## Begin
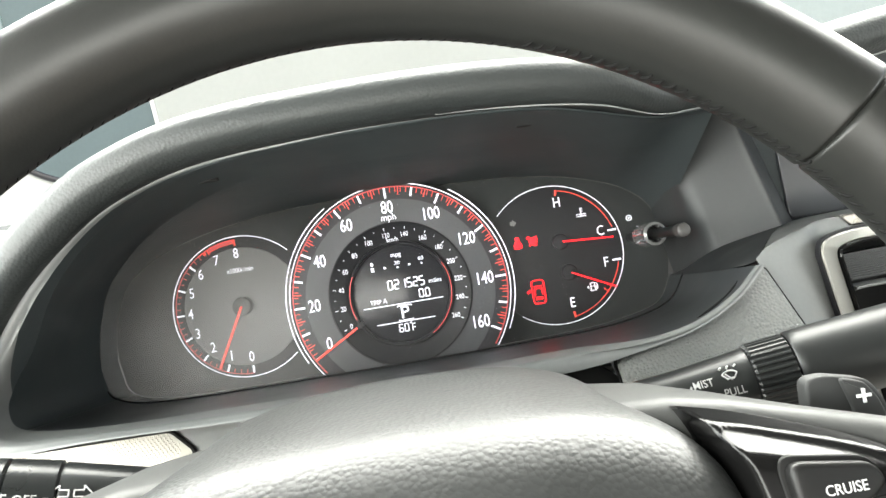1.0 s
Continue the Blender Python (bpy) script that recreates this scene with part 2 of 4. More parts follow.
## End
## Begin
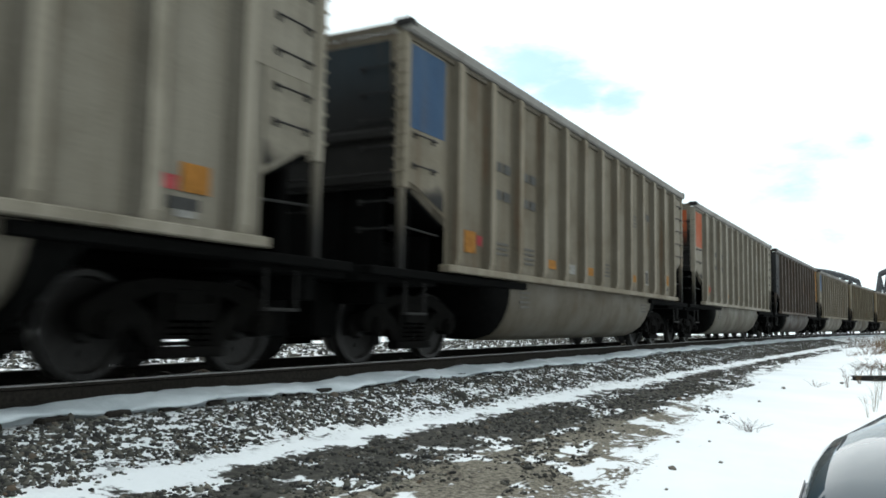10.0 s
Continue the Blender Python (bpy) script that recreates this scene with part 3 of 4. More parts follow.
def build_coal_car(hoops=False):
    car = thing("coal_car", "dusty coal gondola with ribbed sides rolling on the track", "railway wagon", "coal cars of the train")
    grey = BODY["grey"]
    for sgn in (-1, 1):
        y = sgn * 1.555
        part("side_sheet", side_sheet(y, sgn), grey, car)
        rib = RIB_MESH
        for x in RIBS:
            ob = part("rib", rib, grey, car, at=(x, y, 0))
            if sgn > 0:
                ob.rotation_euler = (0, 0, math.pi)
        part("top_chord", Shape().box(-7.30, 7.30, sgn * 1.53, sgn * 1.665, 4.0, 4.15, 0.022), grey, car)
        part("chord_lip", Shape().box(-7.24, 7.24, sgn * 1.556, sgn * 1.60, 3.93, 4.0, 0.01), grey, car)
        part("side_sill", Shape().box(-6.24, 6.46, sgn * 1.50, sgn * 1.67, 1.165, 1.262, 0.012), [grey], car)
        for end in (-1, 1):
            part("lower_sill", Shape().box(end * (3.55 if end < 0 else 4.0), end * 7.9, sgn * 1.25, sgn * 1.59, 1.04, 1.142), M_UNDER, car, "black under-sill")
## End
## Begin
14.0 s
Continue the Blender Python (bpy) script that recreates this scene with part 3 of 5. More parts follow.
## End
### [Work to be completed]
Report each line in the data that holds the word "follow".

### [Task solution]
Continue the Blender Python (bpy) script that recreates this scene with part 2 of 4. More parts follow.
Continue the Blender Python (bpy) script that recreates this scene with part 3 of 4. More parts follow.
Continue the Blender Python (bpy) script that recreates this scene with part 3 of 5. More parts follow.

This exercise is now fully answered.